PLF filed a new complaint on the Sterlings’ behalf. The Judge held that the Commission lacked the authority to impose the deed restriction condition, and that, even if it had such authority, the condition amounted to an unconstitutional taking because it had no relation to any public need created by the proposed home-construction project.

“The new condition, in the form of an open space deed restriction, is not tailored to the development and is once again irreconcilable with Nollan v. California Coastal Commission and Dolan v. Tigard,” the court concluded. That was because Supreme Court precedents forbid using the permit process as a means of seizing property without compensation, according to PLF.  “As compared to the Commission’s prior failed attempt to impose an agricultural easement on the property, the Commission’s new attempt is a distinction without a difference.”
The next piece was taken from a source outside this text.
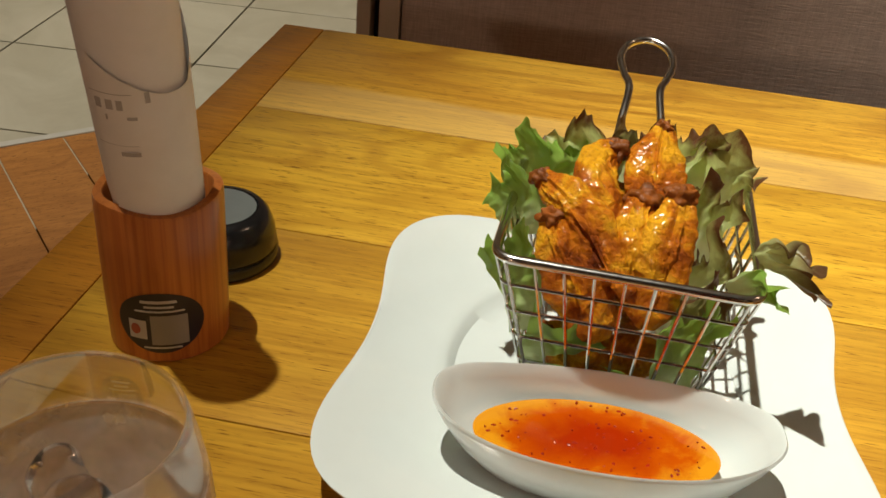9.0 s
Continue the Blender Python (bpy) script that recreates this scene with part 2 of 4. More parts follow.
_a, _b = BAMBOO.noise(BAMBOO.coord((420, 420, 5)), 1.0, 4, 0.6), BAMBOO.noise(BAMBOO.coord((30, 30, 8)), 1.0, 4)
_k = BAMBOO.mix(BAMBOO.ramp(_a, [(0.35, (0.6, 0.6, 0.6)), (0.55, (0, 0, 0))]), BAMBOO.ramp(_b, [(0.35, (0.40, 0.120, 0.026)), (0.65, (0.50, 0.170, 0.036))]), (0.27, 0.070, 0.015))
BAMBOO.colour(_k).bump(_a, 0.15, 0.0004)
BAMBOO = BAMBOO.m
NAVY = plain("navy_sticker", (0.018, 0.016, 0.032), 0.35)
STICKER_INK = plain("sticker_white", (0.52, 0.50, 0.49), 0.5)
STICKER_GREY = plain("sticker_grey", (0.27, 0.255, 0.245), 0.5)
STICKER_RED = plain("sticker_red", (0.35, 0.08, 0.05), 0.5)
PAPER = through_lit("receipt_paper", [(0.3, (0.84, 0.82, 0.79)), (0.7, (0.89, 0.87, 0.84))], 0.18, 0.6, 60, 3, 0.05)
INK = plain("thermal_ink", (0.10, 0.09, 0.09), 0.6)
GREY_INK = plain("faint_ink", (0.44, 0.42, 0.41), 0.6)
BLACK_PLASTIC = plain("black_plastic", (0.012, 0.012, 0.013), 0.22, 0.05, 300, 0.2)
GREY_RUBBER = plain("grey_rubber", (0.17, 0.185, 0.18), 0.3, 0.0, 200, 0.1)
POLY = Mat("white_film").val(rough=0.22, coat=0.6, coatr=0.08)
_f = POLY.noise(POLY.coord((1, 2.5, 1)), 70, 4, 0.6, 0.8)
POLY.colour(POLY.ramp(_f, [(0.3, (0.70, 0.69, 0.66)), (0.7, (0.78, 0.77, 0.74))])).bump(_f, 0.5, 0.002)
POLY = POLY.m
SLEEVE = Mat("straw_paper").val(rough=0.6)
_f = SLEEVE.noise(SLEEVE.coord((1, 4, 1)), 120, 4)
SLEEVE.colour(SLEEVE.ramp(_f, [(0.3, (0.66, 0.64, 0.58)), (0.7, (0.76, 0.74, 0.69))])).bump(_f, 0.4, 0.001)
SLEEVE = SLEEVE.m
GREEN_INK = plain("green_ink", (0.05, 0.24, 0.12), 0.7)
JAR_GLASS = clear("jar_glass", 0.02, (0.95, 0.95, 0.93), ior=1.24)
HANDLE_GLASS = thick_glass("handle_glass", (0.98, 0.98, 0.95))
FOGGED_GLASS = clear("fogged_glass", 0.12, (0.95, 0.93, 0.90), 0.46, (0.86, 0.68, 0.56), 1.5, 40)
NECK_GLASS = Mat("neck_glass").val(rough=0.0, trans=1.0, ior=1.46)
NECK_GLASS.colour((0.985, 0.98, 0.96))
_t, _m = NECK_GLASS.n("ShaderNodeBsdfTransparent"), NECK_GLASS.n("ShaderNodeMixShader")
_m.inputs[0].default_value = 0.36
NECK_GLASS.link(NECK_GLASS.b.outputs[0], _m.inputs[1]), NECK_GLASS.link(_t.outputs[0], _m.inputs[2]), NECK_GLASS.link(_m.outputs[0], NECK_GLASS.out.inputs[0])
NECK_GLASS = NECK_GLASS.m
TOP_ICE = Mat("wet_ice").val(rough=0.03, trans=1.0, ior=1.31)
TOP_ICE.colour((0.98, 0.96, 0.93)).bump(TOP_ICE.noise(TOP_ICE.coord((1, 1, 0.35)), 260, 3, 0.6, 1.2), 0.6, 0.002)
_t, _m = TOP_ICE.n("ShaderNodeBsdfTransparent"), TOP_ICE.n("ShaderNodeMixShader")
_d, _w = TOP_ICE.n("ShaderNodeBsdfDiffuse"), TOP_ICE.n("ShaderNodeMixShader")
_d.inputs[0].default_value, _m.inputs[0].default_value = (0.92, 0.86, 0.78, 1), 0.30
TOP_ICE.link(TOP_ICE.b.outputs[0], _m.inputs[1]), TOP_ICE.link(_t.outputs[0], _m.inputs[2])
TOP_ICE.link(TOP_ICE.ramp(TOP_ICE.noise(TOP_ICE.coord((1, 1, 0.3)), 170, 5, 0.7, 1.5), [(0.50, (0.02, 0.02, 0.02)), (0.66, (0.50, 0.50, 0.50))]), _w.inputs[0])
TOP_ICE.link(_m.outputs[0], _w.inputs[1]), TOP_ICE.link(_d.outputs[0], _w.inputs[2]), TOP_ICE.link(_w.outputs[0], TOP_ICE.out.inputs[0])
TOP_ICE = TOP_ICE.m
WATER = liquid("water", (0.93, 0.92, 0.90), (0.7, 0.66, 0.62), 0.10)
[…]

Nearly 15 years later, the Sterlings won back their property rights. But with four children, living in a mobile home on the property became just too much, and they moved elsewhere.
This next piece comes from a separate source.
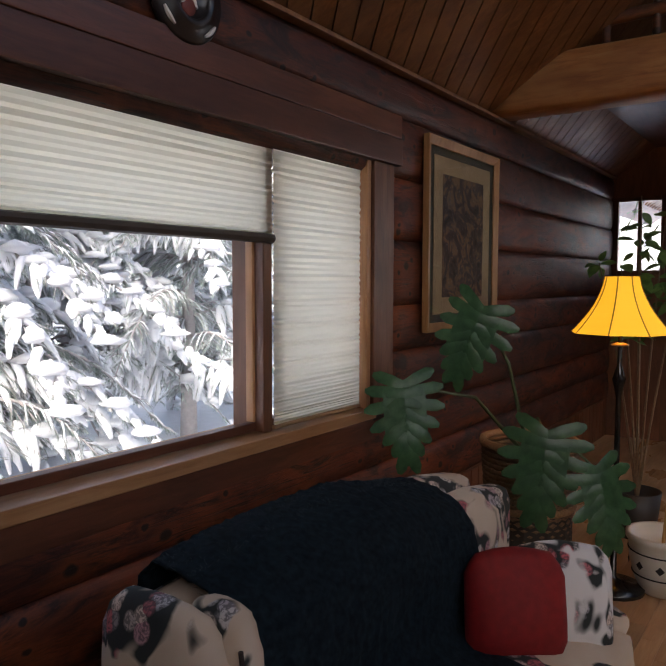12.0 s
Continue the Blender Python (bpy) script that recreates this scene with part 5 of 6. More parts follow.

California Legislature’s purview

The California Legislature has the authority to rein in this abusive and tyrannical agency, but does not. But there is something the Legislature could do.

The abuses of the coastal commission are made even worse because taxpayers foot the bill for all of the Coastal Commission’s legal cases and legal staff. The California Coastal Commission uses the Department of Justice to do its dirty work.

Perhaps this is the best example of why it is so important for the California Coastal Commission to pay for its own legal bills, as proposed by the Department of Justice.

Until the the California Coastal Commission is brought under serious reform, the commission will continue to abuse its power, and the property rights of California residents.